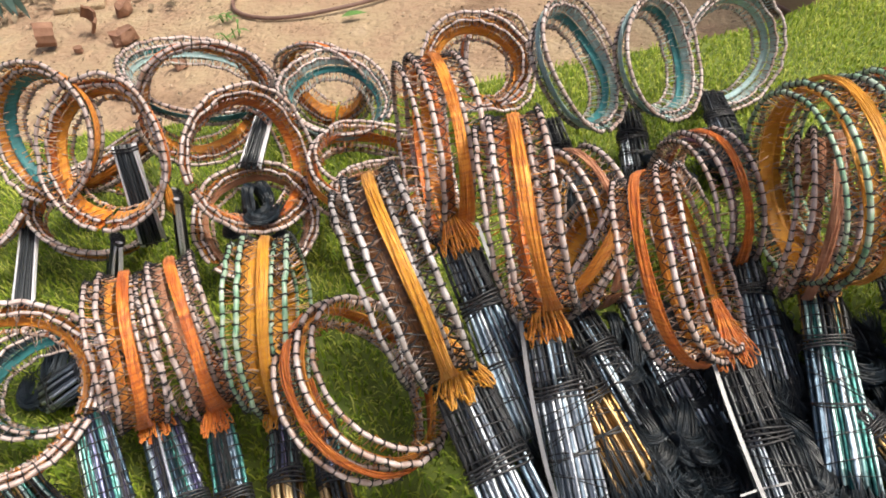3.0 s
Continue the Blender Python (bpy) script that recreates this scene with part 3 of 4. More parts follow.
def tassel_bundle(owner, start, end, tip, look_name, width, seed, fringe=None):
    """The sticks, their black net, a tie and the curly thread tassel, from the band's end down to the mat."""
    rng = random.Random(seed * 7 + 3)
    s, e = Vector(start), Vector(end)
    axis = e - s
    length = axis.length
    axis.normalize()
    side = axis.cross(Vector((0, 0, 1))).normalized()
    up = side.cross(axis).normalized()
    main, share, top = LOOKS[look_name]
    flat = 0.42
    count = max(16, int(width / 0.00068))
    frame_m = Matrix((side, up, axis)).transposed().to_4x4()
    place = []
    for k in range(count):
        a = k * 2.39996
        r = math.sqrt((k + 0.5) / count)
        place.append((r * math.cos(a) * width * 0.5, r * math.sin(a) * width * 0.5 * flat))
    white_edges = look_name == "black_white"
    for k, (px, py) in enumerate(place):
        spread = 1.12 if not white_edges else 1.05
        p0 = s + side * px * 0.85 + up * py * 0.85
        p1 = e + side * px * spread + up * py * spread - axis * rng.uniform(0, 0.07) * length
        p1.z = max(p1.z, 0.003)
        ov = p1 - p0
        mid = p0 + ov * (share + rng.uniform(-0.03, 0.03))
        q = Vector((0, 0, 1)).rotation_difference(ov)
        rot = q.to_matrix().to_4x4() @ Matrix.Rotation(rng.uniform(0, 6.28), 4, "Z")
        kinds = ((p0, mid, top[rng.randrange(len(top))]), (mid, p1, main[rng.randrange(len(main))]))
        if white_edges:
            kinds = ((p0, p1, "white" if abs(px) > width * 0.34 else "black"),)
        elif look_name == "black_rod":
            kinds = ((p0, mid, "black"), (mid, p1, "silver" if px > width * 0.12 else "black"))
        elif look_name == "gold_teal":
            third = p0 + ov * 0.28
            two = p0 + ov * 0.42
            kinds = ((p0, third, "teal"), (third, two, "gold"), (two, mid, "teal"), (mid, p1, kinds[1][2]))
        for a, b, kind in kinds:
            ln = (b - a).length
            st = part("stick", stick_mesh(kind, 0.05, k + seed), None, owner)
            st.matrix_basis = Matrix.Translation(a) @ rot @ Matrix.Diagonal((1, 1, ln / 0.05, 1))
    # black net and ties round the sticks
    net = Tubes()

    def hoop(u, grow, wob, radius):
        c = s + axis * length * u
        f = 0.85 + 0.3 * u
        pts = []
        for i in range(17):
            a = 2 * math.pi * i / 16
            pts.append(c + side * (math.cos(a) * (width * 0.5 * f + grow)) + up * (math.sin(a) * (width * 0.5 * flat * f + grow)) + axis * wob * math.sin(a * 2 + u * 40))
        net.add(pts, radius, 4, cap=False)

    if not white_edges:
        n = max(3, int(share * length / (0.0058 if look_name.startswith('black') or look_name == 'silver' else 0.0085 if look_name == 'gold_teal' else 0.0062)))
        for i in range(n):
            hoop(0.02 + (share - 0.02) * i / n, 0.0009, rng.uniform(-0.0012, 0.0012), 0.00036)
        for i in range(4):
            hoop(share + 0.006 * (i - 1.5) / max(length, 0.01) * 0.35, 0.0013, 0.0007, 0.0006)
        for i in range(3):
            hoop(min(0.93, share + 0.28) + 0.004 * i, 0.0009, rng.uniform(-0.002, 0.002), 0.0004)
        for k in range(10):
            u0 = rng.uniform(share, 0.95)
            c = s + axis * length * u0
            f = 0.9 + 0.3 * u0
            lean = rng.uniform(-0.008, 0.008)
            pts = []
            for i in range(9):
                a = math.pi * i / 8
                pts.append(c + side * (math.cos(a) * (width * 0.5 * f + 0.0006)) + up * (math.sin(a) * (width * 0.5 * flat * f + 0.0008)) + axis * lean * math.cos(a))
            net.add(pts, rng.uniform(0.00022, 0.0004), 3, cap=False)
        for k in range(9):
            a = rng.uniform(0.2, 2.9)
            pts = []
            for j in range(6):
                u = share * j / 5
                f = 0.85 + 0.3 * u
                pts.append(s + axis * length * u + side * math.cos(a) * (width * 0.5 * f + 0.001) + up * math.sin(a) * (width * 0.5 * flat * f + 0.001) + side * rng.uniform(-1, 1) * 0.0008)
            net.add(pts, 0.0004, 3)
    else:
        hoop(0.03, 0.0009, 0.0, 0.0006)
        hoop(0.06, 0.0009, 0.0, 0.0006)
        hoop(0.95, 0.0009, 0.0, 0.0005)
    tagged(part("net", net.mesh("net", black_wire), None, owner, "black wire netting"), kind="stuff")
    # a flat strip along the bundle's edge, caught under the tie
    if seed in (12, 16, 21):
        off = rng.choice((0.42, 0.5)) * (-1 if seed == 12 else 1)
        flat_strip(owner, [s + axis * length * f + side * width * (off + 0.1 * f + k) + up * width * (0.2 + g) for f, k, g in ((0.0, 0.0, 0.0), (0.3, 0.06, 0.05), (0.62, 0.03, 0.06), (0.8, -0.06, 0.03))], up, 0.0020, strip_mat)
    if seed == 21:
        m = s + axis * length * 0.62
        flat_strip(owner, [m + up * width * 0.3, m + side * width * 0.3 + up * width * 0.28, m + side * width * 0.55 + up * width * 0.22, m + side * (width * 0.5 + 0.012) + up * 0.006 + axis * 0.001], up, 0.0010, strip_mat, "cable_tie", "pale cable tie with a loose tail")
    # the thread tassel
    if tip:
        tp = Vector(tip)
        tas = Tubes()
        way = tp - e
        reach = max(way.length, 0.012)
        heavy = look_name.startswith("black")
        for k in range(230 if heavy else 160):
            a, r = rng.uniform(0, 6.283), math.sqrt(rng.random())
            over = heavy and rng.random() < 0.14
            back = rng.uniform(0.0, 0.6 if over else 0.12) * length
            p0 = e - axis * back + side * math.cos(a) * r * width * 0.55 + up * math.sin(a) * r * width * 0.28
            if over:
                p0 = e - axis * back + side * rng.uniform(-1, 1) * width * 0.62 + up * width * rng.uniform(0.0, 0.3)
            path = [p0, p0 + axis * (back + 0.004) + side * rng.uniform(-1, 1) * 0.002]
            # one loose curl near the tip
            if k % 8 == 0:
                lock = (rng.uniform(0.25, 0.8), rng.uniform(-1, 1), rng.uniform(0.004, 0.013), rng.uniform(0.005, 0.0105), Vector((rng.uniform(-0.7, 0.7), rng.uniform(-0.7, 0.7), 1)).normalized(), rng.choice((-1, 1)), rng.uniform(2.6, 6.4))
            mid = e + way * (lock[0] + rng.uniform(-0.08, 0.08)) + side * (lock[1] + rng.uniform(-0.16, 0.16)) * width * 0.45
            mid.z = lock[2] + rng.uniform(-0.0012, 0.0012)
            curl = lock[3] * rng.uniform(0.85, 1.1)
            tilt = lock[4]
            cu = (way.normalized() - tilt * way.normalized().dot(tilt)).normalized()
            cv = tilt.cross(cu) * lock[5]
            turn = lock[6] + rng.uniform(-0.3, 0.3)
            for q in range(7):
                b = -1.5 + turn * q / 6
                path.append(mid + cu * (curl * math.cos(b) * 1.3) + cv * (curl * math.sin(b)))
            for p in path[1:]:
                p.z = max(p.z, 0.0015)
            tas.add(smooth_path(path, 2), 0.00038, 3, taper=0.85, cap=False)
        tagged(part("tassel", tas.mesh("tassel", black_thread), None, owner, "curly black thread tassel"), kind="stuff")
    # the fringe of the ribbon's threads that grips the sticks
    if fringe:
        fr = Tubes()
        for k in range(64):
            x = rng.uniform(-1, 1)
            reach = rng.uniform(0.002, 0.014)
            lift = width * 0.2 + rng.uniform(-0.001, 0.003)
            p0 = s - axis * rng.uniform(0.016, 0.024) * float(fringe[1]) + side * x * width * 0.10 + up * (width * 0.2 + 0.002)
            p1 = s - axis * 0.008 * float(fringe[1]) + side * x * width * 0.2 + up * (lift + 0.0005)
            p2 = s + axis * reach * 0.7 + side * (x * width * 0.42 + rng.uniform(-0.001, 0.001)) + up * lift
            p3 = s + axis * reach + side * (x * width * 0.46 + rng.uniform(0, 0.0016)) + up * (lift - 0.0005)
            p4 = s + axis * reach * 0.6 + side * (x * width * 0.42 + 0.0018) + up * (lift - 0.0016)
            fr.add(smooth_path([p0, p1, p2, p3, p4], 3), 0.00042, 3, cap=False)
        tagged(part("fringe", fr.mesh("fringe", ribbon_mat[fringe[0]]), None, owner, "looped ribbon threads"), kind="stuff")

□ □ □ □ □

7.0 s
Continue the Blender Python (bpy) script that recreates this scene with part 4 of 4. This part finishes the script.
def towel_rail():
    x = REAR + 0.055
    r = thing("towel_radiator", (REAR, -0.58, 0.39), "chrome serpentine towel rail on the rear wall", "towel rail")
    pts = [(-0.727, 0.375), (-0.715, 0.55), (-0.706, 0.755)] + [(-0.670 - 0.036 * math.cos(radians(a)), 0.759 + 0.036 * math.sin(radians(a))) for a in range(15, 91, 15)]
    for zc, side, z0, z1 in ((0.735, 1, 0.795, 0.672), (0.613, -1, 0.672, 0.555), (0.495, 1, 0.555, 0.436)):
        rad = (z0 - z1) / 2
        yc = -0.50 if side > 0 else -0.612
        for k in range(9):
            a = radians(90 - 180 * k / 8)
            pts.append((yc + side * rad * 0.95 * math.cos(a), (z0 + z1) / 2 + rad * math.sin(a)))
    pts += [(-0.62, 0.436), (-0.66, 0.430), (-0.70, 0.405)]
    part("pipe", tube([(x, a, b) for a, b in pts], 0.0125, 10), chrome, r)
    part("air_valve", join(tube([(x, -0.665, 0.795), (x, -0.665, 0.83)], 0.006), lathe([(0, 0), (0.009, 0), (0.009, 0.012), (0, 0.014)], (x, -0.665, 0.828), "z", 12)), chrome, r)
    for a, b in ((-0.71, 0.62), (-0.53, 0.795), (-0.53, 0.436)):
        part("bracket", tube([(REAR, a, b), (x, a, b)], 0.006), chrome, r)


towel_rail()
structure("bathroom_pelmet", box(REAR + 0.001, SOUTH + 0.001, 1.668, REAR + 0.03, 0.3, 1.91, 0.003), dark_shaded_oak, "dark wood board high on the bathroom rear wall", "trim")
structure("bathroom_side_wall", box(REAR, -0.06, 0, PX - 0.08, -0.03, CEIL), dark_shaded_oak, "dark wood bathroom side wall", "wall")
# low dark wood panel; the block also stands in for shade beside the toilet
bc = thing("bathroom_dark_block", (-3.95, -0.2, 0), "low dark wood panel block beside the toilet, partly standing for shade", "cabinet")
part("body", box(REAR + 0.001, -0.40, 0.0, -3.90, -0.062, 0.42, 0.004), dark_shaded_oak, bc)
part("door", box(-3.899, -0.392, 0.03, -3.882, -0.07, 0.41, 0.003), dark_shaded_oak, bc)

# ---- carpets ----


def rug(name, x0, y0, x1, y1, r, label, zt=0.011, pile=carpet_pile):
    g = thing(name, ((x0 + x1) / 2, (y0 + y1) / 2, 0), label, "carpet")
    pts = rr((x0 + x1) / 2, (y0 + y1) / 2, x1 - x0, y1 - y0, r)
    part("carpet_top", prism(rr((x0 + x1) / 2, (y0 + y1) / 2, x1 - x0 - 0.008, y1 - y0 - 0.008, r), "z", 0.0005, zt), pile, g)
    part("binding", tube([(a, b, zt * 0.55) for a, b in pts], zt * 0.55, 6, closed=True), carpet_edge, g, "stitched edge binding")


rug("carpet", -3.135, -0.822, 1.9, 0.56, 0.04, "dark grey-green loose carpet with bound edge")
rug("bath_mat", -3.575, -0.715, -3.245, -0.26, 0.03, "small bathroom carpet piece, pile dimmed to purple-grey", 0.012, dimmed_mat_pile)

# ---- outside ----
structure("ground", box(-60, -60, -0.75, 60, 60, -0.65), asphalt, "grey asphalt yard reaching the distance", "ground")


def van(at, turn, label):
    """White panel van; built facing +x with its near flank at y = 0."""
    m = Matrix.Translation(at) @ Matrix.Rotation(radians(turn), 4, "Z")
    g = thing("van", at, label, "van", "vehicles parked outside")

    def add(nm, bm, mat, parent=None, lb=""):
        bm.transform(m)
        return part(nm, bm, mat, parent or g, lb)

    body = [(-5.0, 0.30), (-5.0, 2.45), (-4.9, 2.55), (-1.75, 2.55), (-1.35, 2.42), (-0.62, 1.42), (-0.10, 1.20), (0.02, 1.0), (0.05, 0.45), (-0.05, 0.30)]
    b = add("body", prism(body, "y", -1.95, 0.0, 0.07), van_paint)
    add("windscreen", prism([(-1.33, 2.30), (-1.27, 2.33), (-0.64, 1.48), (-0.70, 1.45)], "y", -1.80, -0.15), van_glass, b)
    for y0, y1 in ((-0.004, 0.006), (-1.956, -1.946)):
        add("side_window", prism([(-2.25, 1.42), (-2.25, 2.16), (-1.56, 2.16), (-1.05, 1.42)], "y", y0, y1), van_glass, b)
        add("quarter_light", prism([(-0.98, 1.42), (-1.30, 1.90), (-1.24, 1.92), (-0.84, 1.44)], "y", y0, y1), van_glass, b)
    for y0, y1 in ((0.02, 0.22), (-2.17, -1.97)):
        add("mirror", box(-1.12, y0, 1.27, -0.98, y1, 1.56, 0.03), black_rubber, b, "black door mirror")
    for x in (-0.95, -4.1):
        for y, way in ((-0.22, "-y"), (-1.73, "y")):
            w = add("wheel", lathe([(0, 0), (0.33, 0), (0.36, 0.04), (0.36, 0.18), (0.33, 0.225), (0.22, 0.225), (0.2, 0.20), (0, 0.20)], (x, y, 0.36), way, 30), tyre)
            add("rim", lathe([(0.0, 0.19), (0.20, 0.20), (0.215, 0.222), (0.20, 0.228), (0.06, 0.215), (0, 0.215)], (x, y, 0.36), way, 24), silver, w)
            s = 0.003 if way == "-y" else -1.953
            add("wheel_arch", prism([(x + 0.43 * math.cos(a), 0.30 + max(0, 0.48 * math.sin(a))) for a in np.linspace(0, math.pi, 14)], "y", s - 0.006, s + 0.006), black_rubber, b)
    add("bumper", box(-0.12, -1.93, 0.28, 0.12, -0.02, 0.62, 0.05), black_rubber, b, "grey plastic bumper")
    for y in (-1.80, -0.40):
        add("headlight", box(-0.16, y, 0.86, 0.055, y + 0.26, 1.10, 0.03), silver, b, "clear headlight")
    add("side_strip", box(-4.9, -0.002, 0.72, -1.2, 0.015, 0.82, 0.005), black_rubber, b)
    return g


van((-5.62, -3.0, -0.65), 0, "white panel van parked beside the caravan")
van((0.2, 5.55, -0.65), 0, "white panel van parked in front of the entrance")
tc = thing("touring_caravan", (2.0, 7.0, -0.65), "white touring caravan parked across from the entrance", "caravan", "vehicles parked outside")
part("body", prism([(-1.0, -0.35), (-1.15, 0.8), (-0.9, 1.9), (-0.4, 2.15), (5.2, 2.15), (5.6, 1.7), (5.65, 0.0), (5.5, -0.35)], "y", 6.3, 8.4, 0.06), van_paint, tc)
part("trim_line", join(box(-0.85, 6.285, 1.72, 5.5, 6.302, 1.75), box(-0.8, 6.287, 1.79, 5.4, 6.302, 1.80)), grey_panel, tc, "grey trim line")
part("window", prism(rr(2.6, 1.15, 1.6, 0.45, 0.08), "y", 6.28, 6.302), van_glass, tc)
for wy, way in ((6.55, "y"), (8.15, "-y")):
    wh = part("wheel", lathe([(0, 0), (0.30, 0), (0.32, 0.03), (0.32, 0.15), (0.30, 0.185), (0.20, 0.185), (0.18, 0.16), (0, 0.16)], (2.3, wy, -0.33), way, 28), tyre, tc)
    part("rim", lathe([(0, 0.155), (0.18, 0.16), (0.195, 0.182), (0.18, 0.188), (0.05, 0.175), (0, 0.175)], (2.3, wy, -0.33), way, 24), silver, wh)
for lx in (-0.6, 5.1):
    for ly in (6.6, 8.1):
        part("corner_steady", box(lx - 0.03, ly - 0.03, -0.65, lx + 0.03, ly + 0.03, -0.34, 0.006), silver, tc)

□ □ □ □ □

* _WHAT IS REQUIRED_
Working from the listing above, pick out every line that has "scene" and copy it.

* _TASK RESPONSE_
Continue the Blender Python (bpy) script that recreates this scene with part 3 of 4. More parts follow.
Continue the Blender Python (bpy) script that recreates this scene with part 4 of 4. This part finishes the script.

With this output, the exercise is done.